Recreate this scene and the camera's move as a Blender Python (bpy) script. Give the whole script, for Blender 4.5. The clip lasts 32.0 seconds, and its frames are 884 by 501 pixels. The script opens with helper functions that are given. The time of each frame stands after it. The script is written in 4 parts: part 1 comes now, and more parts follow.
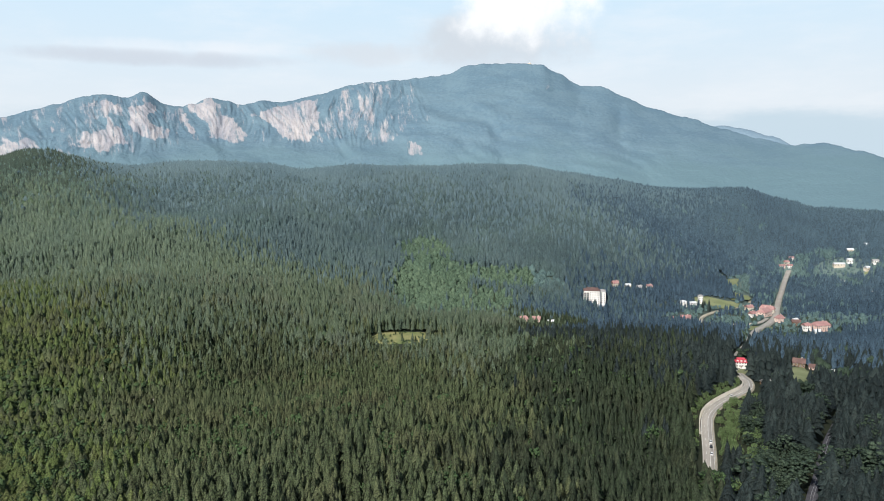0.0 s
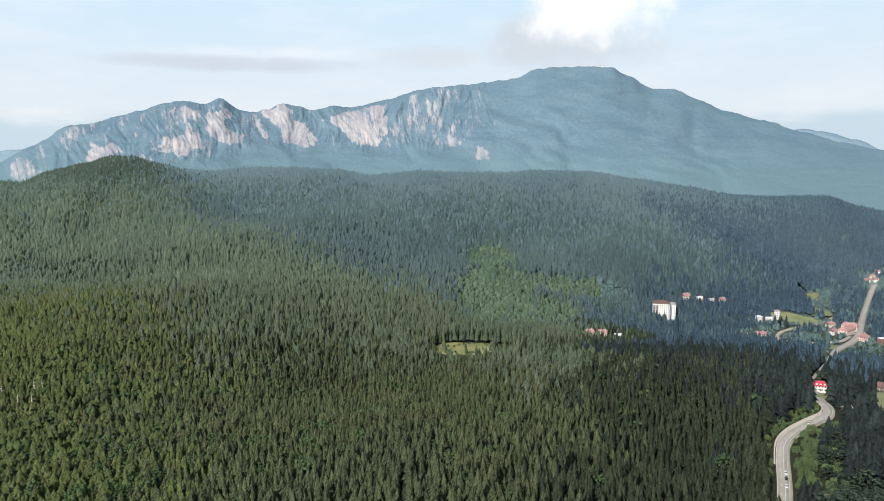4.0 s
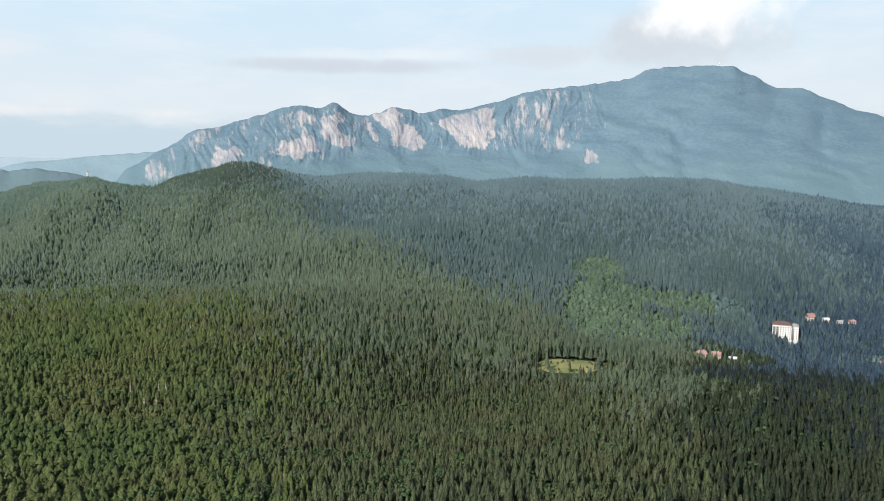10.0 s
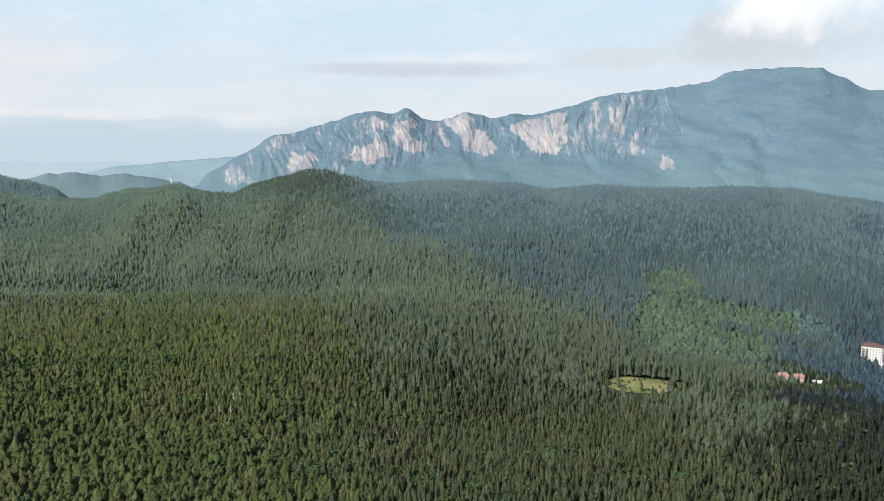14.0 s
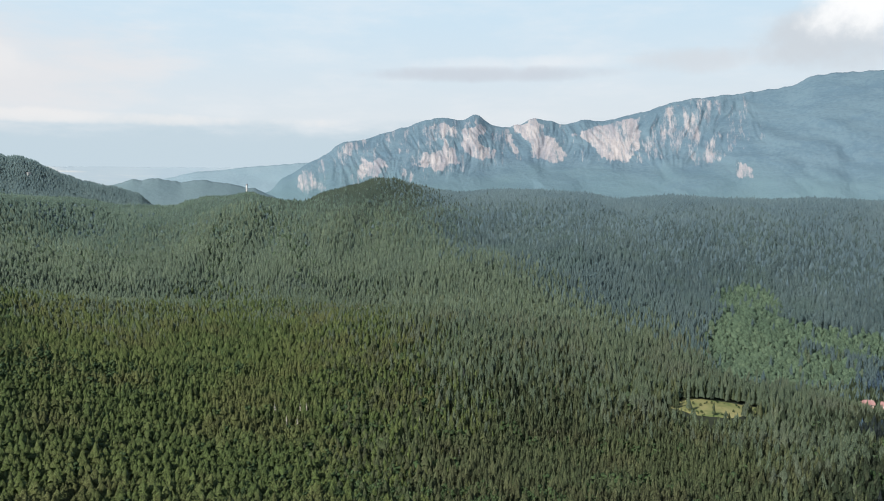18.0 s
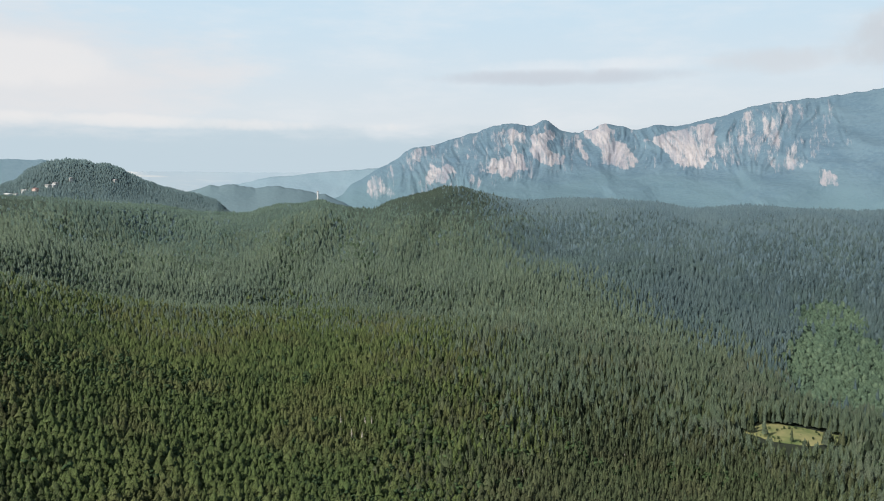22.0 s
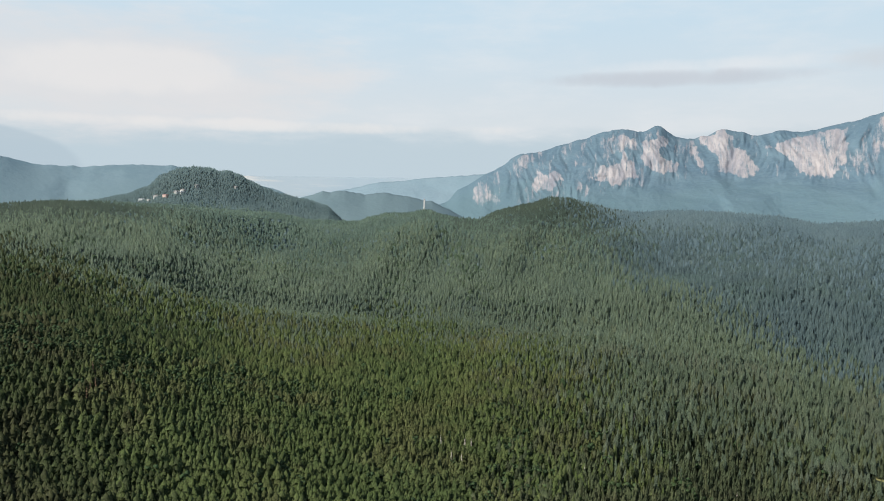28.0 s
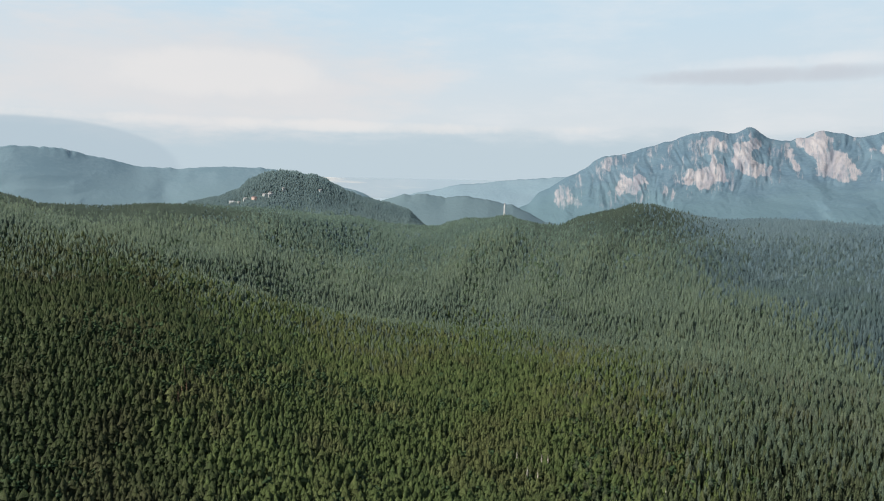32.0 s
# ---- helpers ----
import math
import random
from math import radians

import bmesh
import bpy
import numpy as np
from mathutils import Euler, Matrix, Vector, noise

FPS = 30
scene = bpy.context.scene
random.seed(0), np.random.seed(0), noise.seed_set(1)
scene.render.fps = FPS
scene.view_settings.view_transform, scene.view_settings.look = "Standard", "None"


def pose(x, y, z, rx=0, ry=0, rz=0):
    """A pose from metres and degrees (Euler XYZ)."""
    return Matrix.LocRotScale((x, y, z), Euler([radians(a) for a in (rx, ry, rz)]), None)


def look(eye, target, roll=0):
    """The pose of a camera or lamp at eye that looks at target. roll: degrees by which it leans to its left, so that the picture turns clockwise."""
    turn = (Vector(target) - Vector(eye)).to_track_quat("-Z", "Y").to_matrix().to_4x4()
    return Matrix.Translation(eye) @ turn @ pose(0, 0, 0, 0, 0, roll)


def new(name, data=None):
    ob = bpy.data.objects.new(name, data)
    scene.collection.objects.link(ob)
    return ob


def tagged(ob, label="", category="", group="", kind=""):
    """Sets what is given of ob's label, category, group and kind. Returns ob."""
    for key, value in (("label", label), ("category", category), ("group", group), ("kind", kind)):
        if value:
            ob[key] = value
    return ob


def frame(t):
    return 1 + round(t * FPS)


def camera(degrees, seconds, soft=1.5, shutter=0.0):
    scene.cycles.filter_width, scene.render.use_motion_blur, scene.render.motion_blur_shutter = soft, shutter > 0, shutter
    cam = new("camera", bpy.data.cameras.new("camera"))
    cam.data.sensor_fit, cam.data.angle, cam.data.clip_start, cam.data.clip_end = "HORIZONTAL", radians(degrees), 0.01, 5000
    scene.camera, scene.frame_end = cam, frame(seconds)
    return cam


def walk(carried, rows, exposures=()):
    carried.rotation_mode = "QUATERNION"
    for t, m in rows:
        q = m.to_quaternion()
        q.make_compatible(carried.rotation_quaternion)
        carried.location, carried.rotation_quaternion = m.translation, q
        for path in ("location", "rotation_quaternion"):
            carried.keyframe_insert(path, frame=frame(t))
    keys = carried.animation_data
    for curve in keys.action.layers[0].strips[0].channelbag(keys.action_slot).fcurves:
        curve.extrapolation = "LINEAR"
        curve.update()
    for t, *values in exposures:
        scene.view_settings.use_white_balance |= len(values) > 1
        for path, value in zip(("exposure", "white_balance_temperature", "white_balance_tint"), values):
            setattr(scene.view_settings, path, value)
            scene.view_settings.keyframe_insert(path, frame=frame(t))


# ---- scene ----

» INSTRUCTION
Word for word, quote the lines from the line containing "for t, *values" through the end of the material, both included, and nothing else.

» ANSWER TO THIS TASK
    for t, *values in exposures:
        scene.view_settings.use_white_balance |= len(values) > 1
        for path, value in zip(("exposure", "white_balance_temperature", "white_balance_tint"), values):
            setattr(scene.view_settings, path, value)
            scene.view_settings.keyframe_insert(path, frame=frame(t))


# ---- scene ----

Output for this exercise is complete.